Recruitment and Project ABC: Crying Out to the Rest of America

 

 

Recruiting

In March 1969, Ron Talley wrote a piece in the Dartmouth Alumni Magazine. At this time, the publication was a notorious forum for bigotted alumni to express their frustrations about the diversification of campus. He talks about the Admissions office and the Afro-American Society working together to recruit students from disadvantaged areas. "Realizing that ours is not the only voice in the wilderness, Dartmouth has moved to bring the voices within earshot of each other," Ron wrote. They recieved names from the Independent Schools Talent Search Program and then would reach out to encourage them to apply to Dartmouth. He talks about the success they had had, meeting with over one hundred candidates on trips to poor rural and urban areas.  However, these trips were planned and executed by members of the AAm, working around their schedules as full-time students. In this article, Ron asks alumni for much needed help with this program.

In an oral history of Errol Hill, the first Black professor at Dartmouth and later the Affirmative Action officer, Hill spoke of how he would convince Black students to attend: "You had to sell the environment, the opportunity for serious work and study as well as the name value of Dartmouth. At Dartmouth, it had been used and is still being used as a stepping stone for many of them ... to put Dartmouth on their records. [...] They could put it on their records and move into another opportunity." 

Ultimately, these recruitment efforts greatly increased the number of Black students that applied to and came to Dartmouth (see photo). The early Black students at Dartmouth built a community from the ground up: creating support systems, growing the community, and turning their attention outward to the rest of America.

Project ABC 

In his article about recruitment, Ron writes: "If the College is going to commit itself to improving the future potential of these students by giving them the opportunity to attend Dartmouth, then it must go one step further by recognizing the problems of the Black student and attempt to provide for some viable solutions." One of the ways Darrtmouth addressed this was its participation in the A Better Chance Program.  This program had a few branches: it relocated qualified students to elite private schools and, later, public schools. There was also a summer bridge program that brought students to Hanover to help prepare them for this new, rigorous education.

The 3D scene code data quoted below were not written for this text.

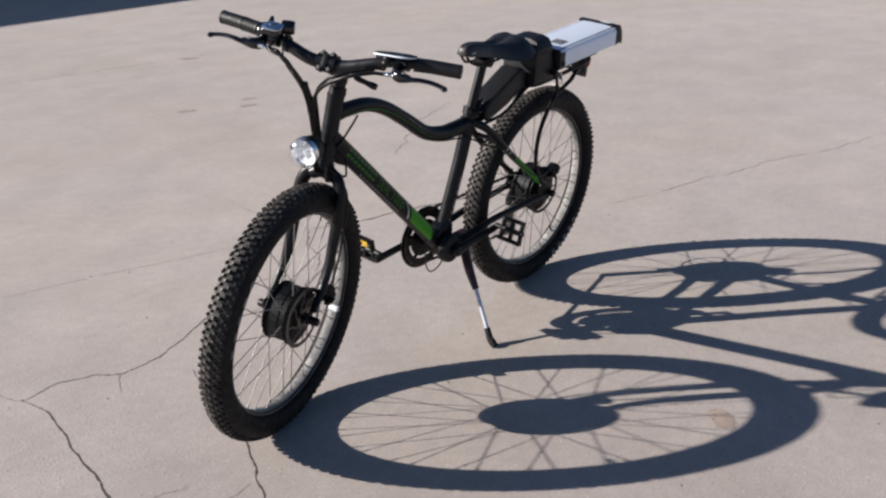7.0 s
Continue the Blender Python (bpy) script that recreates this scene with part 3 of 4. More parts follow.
for sv in (-1, 1):
    for sw in (-1, 1):
        bm = bmesh.new()
        at = CLAMP + reach_dir * 0.018 + plate_up * (0.0185 * sw) + Vector((0, 0.0125 * sv, 0))
        tube(bm, [at - reach_dir * 0.002, at + reach_dir * 0.004, at + reach_dir * 0.005], [0.0042, 0.0042, 0.0034], 14, curve=False)
        bolt = part("clamp_bolt", bm, RIM_IN, stem, "small bright clamp bolt")
        bm = bmesh.new()
        tube(bm, [at + reach_dir * 0.0046, at + reach_dir * 0.0054], 0.0019, 6, curve=False)
        part("hex_socket", bm, MATT, bolt)
BAR = [(0.087, 0.0, 0.968), (0.089, 0.045, 0.970), (0.092, 0.095, 0.986), (0.092, 0.140, 1.001), (0.087, 0.190, 1.008), (0.079, 0.250, 1.011), (0.069, 0.316, 1.011)]


def bar_point(v):
    for (a0, v0, w0), (a1, v1, w1) in zip(BAR, BAR[1:]):
        if abs(v) <= v1 or v1 == BAR[-1][1]:
            t = (abs(v) - v0) / (v1 - v0)
            return F(a0 + (a1 - a0) * t, v, w0 + (w1 - w0) * t)


bm = bmesh.new()
tube(bm, [F(a, -min(v, 0.292), w) for a, v, w in BAR[:0:-1]] + [F(a, v, w) for a, v, w in BAR], [0.011, 0.011, 0.0112, 0.0125, 0.0148, 0.0158, 0.0158, 0.0158, 0.0148, 0.0125, 0.0112, 0.011, 0.011], 20, 6)
bar = part("handlebar", bm, BAR_PAINT, bike, "black wide handlebar with grips and levers", m=BAR_TURN)


def grip(v0, v1, r):
    bm = bmesh.new()
    pts = [bar_point(v0 + (v1 - v0) * k / 16) for k in range(17)]
    rad = [r * (1.0 if k % 2 else 0.985) for k in range(17)]
    rad[0] = r * 1.03
    tube(bm, pts, rad, 24, curve=False)
    e = pts[-1]
    dd = (pts[-1] - pts[-2]).normalized()
    tube(bm, [e - dd * 0.001, e + dd * 0.003, e + dd * 0.0055], [r * 1.03, r * 1.03, r * 0.85], 24, curve=False)
    return part("grip", bm, GRIP, bar, "black ribbed rubber grip")


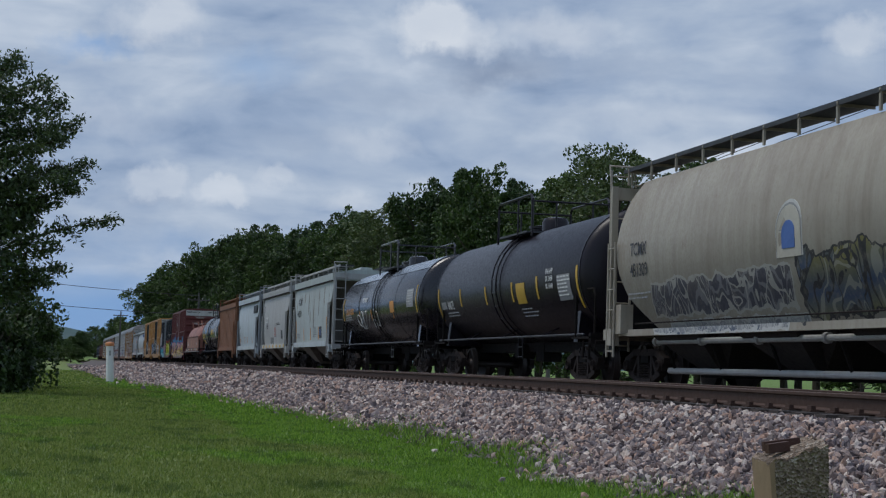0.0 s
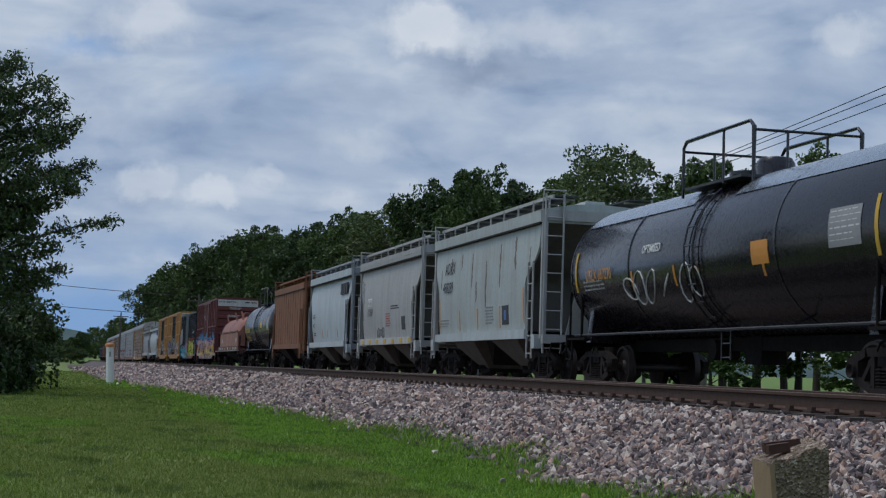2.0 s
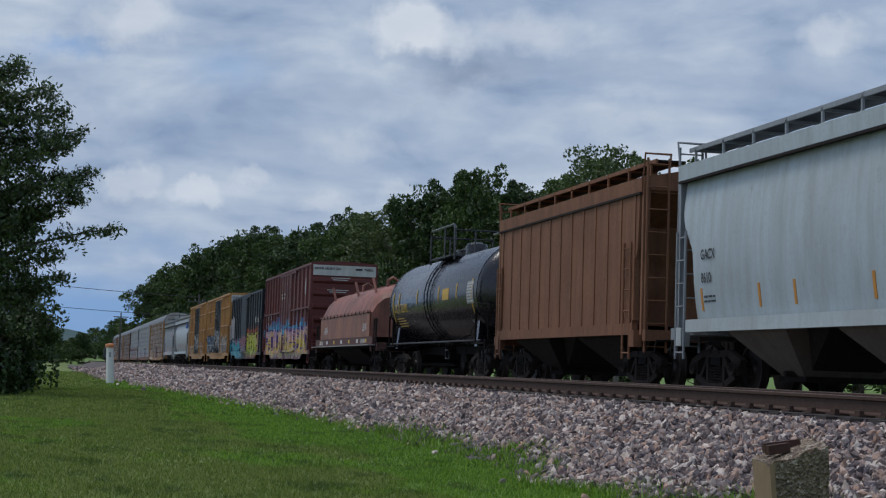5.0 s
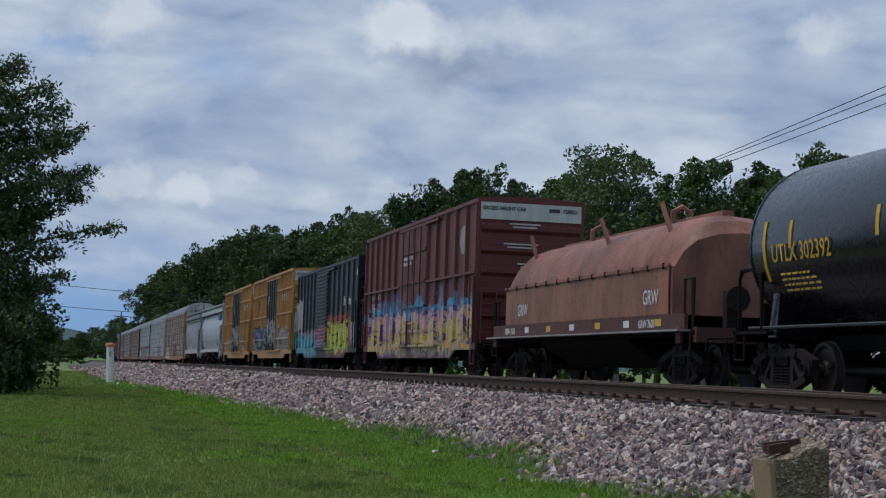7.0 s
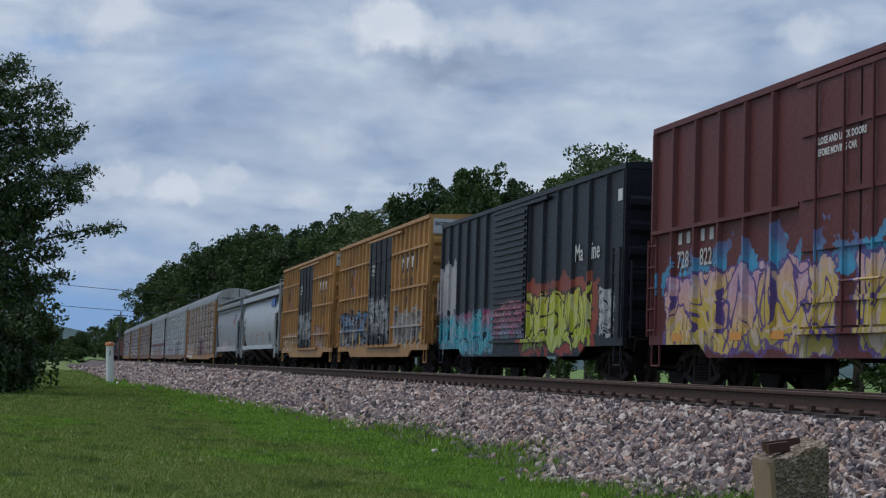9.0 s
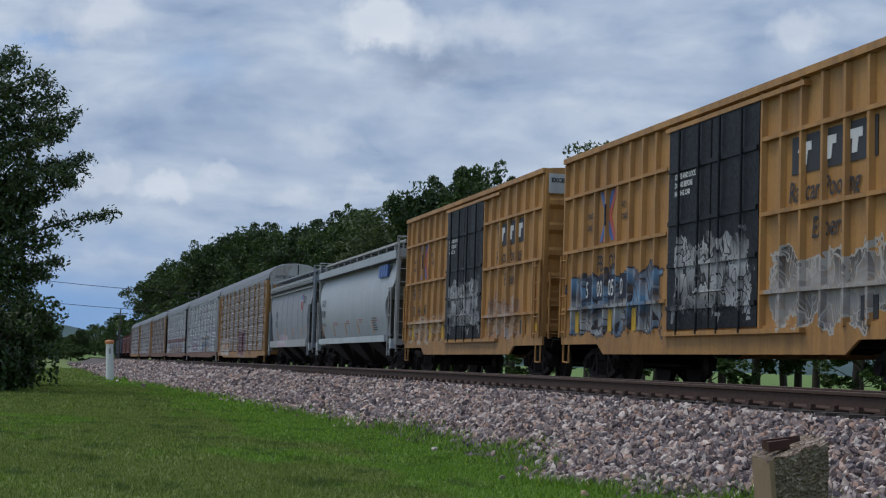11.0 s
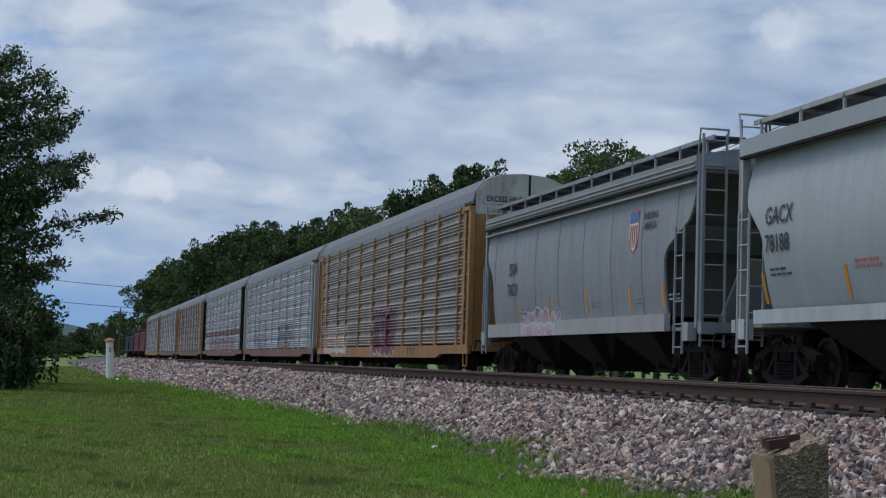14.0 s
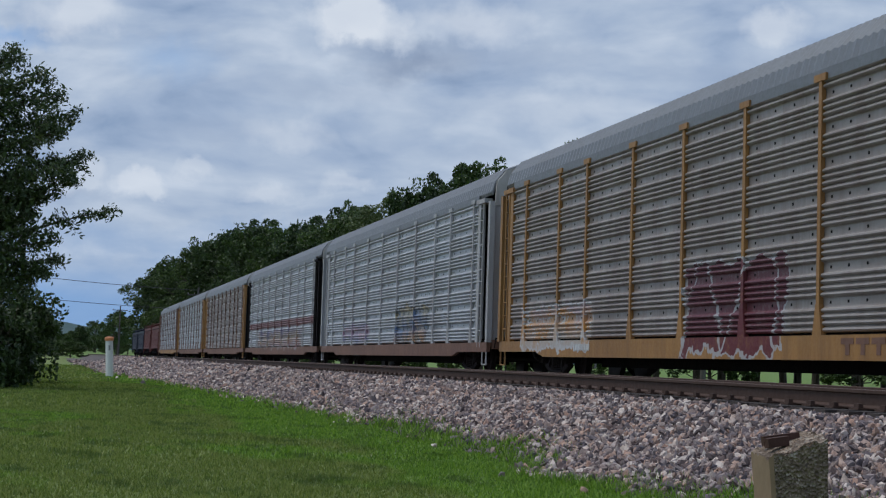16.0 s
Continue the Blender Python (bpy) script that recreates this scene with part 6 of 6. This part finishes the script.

"ABC was, in my opinion, a lot like what I had experienced as a child in public school in New York City," Ron said. "Project ABC was a program based on the sociological idea that students from disadvantaged areas could do just as well academically and have greater success in life if they were given an opportunity to go to school outside of the neighborhoods that they lived in. ABC actually moved students from everywhere from the rural south to some of the inner cities into rather affluent or certainly upper middle class white communities."

Research papers, such as this one, were published detailing the scholarly and pyschological effects of Project ABC. "In 75% of the cases the ABC boys themselves reported the experience as beneficial, in 17% mixed, and in 6% as definitely harmful," Wessman writes in his report. "However, 26% reported greater tension and anxiety; 15% discouragement with their limitations; and 10% less drive and dedication."

"Uprooting those students and putting them in that environment also meant that they needed some support in a lot of ways. It was not simply the academic tutoring, but it was also having people who understood their backgrounds and could help them navigate what it was that was happening to them." When Ron himself was uprooted in a similar experiment at age eight, there was no one to help him navigate the new experience. Ron spent a term as a resident tutor in Andover, MA, living with boys who were relocated to attend the local high school. As you can see from the Andover photos below, they sought to make this house have a dormitory feel. After high school, some of the boys Ron tutored ended up at Dartmouth. To this day, they keep in touch with a video call every other week.